TO BE DONE: Skip the pictures and extract all of the lines exactly as written.

INFORMATION SHOWN:
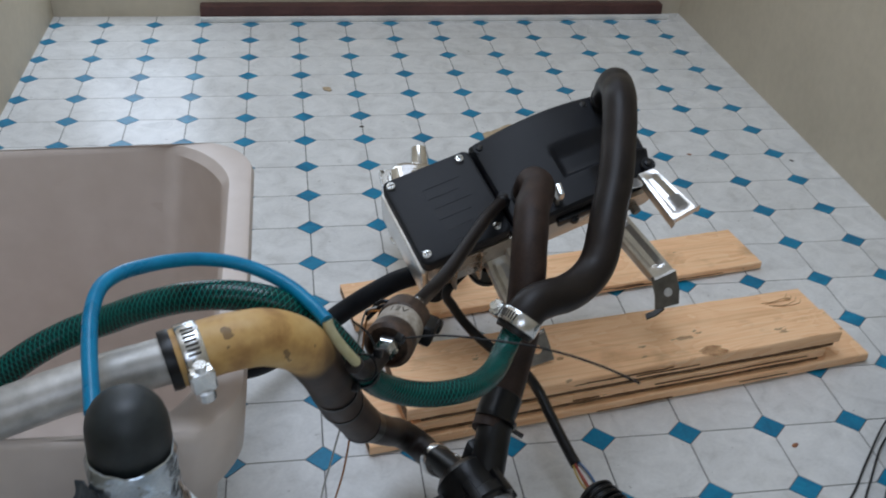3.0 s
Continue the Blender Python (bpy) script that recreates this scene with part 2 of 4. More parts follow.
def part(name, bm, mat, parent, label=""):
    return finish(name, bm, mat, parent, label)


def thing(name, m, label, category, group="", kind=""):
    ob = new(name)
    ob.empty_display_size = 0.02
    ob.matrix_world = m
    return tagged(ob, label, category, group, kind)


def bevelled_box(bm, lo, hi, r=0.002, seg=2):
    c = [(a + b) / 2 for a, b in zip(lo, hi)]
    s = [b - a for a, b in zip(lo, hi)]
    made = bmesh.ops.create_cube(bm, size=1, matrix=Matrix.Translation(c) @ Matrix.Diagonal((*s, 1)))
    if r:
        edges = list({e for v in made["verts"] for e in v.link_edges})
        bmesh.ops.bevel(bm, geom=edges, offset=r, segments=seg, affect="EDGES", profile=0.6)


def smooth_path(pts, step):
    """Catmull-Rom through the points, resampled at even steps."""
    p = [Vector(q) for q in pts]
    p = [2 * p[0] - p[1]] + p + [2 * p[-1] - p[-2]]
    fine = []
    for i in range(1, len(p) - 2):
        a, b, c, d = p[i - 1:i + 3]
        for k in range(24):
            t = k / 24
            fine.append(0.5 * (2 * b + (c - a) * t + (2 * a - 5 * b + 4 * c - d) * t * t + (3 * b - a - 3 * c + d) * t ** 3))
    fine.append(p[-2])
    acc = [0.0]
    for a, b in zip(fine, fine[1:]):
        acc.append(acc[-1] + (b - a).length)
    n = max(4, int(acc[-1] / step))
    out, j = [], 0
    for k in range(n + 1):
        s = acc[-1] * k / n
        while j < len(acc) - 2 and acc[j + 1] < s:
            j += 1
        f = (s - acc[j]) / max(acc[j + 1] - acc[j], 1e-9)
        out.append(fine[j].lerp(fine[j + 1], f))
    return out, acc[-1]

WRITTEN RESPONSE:
3.0 s
Continue the Blender Python (bpy) script that recreates this scene with part 2 of 4. More parts follow.
def part(name, bm, mat, parent, label=""):
    return finish(name, bm, mat, parent, label)


def thing(name, m, label, category, group="", kind=""):
    ob = new(name)
    ob.empty_display_size = 0.02
    ob.matrix_world = m
    return tagged(ob, label, category, group, kind)


def bevelled_box(bm, lo, hi, r=0.002, seg=2):
    c = [(a + b) / 2 for a, b in zip(lo, hi)]
    s = [b - a for a, b in zip(lo, hi)]
    made = bmesh.ops.create_cube(bm, size=1, matrix=Matrix.Translation(c) @ Matrix.Diagonal((*s, 1)))
    if r:
        edges = list({e for v in made["verts"] for e in v.link_edges})
        bmesh.ops.bevel(bm, geom=edges, offset=r, segments=seg, affect="EDGES", profile=0.6)


def smooth_path(pts, step):
    """Catmull-Rom through the points, resampled at even steps."""
    p = [Vector(q) for q in pts]
    p = [2 * p[0] - p[1]] + p + [2 * p[-1] - p[-2]]
    fine = []
    for i in range(1, len(p) - 2):
        a, b, c, d = p[i - 1:i + 3]
        for k in range(24):
            t = k / 24
            fine.append(0.5 * (2 * b + (c - a) * t + (2 * a - 5 * b + 4 * c - d) * t * t + (3 * b - a - 3 * c + d) * t ** 3))
    fine.append(p[-2])
    acc = [0.0]
    for a, b in zip(fine, fine[1:]):
        acc.append(acc[-1] + (b - a).length)
    n = max(4, int(acc[-1] / step))
    out, j = [], 0
    for k in range(n + 1):
        s = acc[-1] * k / n
        while j < len(acc) - 2 and acc[j + 1] < s:
            j += 1
        f = (s - acc[j]) / max(acc[j + 1] - acc[j], 1e-9)
        out.append(fine[j].lerp(fine[j + 1], f))
    return out, acc[-1]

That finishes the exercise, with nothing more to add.